▶ **TASK OBJECTIVE**
Your copy of the material below should match it exactly, except that it holds no pictures.
■ ■ ■ ■ ■
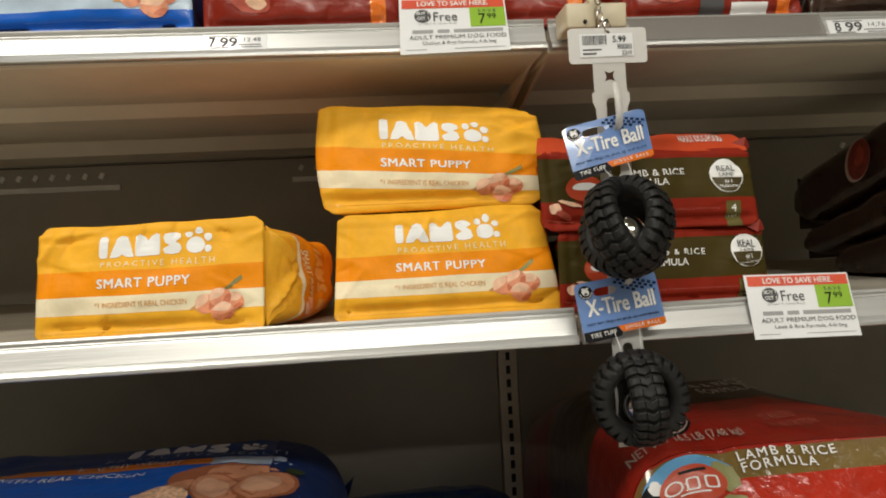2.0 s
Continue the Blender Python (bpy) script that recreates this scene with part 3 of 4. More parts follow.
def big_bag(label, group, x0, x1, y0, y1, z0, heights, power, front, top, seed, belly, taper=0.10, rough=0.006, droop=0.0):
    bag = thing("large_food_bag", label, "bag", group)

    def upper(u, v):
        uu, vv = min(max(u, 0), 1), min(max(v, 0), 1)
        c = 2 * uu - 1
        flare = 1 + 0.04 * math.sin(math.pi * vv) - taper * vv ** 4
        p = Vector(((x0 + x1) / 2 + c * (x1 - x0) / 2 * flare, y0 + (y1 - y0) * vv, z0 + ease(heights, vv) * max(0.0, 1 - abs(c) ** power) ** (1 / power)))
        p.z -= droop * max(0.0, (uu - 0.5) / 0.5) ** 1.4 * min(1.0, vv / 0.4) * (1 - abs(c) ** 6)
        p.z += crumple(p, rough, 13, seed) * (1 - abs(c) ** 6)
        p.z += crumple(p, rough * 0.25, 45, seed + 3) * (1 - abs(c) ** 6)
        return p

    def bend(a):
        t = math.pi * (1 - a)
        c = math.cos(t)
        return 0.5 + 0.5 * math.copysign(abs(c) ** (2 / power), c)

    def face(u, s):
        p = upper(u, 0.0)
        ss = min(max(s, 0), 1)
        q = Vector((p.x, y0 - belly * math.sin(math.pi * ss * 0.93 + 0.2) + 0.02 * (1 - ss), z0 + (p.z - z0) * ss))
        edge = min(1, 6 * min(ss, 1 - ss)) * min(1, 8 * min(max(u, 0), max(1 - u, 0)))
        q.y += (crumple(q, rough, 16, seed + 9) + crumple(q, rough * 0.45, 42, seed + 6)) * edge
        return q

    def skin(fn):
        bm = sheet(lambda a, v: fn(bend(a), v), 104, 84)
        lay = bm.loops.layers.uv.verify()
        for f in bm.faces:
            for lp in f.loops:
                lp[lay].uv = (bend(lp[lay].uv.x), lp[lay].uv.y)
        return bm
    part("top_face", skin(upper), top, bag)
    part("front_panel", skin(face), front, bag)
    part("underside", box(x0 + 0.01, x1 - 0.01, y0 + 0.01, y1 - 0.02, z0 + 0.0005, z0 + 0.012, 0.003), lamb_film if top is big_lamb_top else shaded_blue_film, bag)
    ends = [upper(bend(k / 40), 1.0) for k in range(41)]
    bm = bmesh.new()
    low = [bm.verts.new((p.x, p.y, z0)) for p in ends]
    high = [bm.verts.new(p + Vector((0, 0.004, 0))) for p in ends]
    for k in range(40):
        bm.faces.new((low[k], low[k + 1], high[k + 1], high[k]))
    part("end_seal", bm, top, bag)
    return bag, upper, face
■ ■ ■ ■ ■
▶ **RESPONSE TO THE EXERCISE**
2.0 s
Continue the Blender Python (bpy) script that recreates this scene with part 3 of 4. More parts follow.
def big_bag(label, group, x0, x1, y0, y1, z0, heights, power, front, top, seed, belly, taper=0.10, rough=0.006, droop=0.0):
    bag = thing("large_food_bag", label, "bag", group)

    def upper(u, v):
        uu, vv = min(max(u, 0), 1), min(max(v, 0), 1)
        c = 2 * uu - 1
        flare = 1 + 0.04 * math.sin(math.pi * vv) - taper * vv ** 4
        p = Vector(((x0 + x1) / 2 + c * (x1 - x0) / 2 * flare, y0 + (y1 - y0) * vv, z0 + ease(heights, vv) * max(0.0, 1 - abs(c) ** power) ** (1 / power)))
        p.z -= droop * max(0.0, (uu - 0.5) / 0.5) ** 1.4 * min(1.0, vv / 0.4) * (1 - abs(c) ** 6)
        p.z += crumple(p, rough, 13, seed) * (1 - abs(c) ** 6)
        p.z += crumple(p, rough * 0.25, 45, seed + 3) * (1 - abs(c) ** 6)
        return p

    def bend(a):
        t = math.pi * (1 - a)
        c = math.cos(t)
        return 0.5 + 0.5 * math.copysign(abs(c) ** (2 / power), c)

    def face(u, s):
        p = upper(u, 0.0)
        ss = min(max(s, 0), 1)
        q = Vector((p.x, y0 - belly * math.sin(math.pi * ss * 0.93 + 0.2) + 0.02 * (1 - ss), z0 + (p.z - z0) * ss))
        edge = min(1, 6 * min(ss, 1 - ss)) * min(1, 8 * min(max(u, 0), max(1 - u, 0)))
        q.y += (crumple(q, rough, 16, seed + 9) + crumple(q, rough * 0.45, 42, seed + 6)) * edge
        return q

    def skin(fn):
        bm = sheet(lambda a, v: fn(bend(a), v), 104, 84)
        lay = bm.loops.layers.uv.verify()
        for f in bm.faces:
            for lp in f.loops:
                lp[lay].uv = (bend(lp[lay].uv.x), lp[lay].uv.y)
        return bm
    part("top_face", skin(upper), top, bag)
    part("front_panel", skin(face), front, bag)
    part("underside", box(x0 + 0.01, x1 - 0.01, y0 + 0.01, y1 - 0.02, z0 + 0.0005, z0 + 0.012, 0.003), lamb_film if top is big_lamb_top else shaded_blue_film, bag)
    ends = [upper(bend(k / 40), 1.0) for k in range(41)]
    bm = bmesh.new()
    low = [bm.verts.new((p.x, p.y, z0)) for p in ends]
    high = [bm.verts.new(p + Vector((0, 0.004, 0))) for p in ends]
    for k in range(40):
        bm.faces.new((low[k], low[k + 1], high[k + 1], high[k]))
    part("end_seal", bm, top, bag)
    return bag, upper, face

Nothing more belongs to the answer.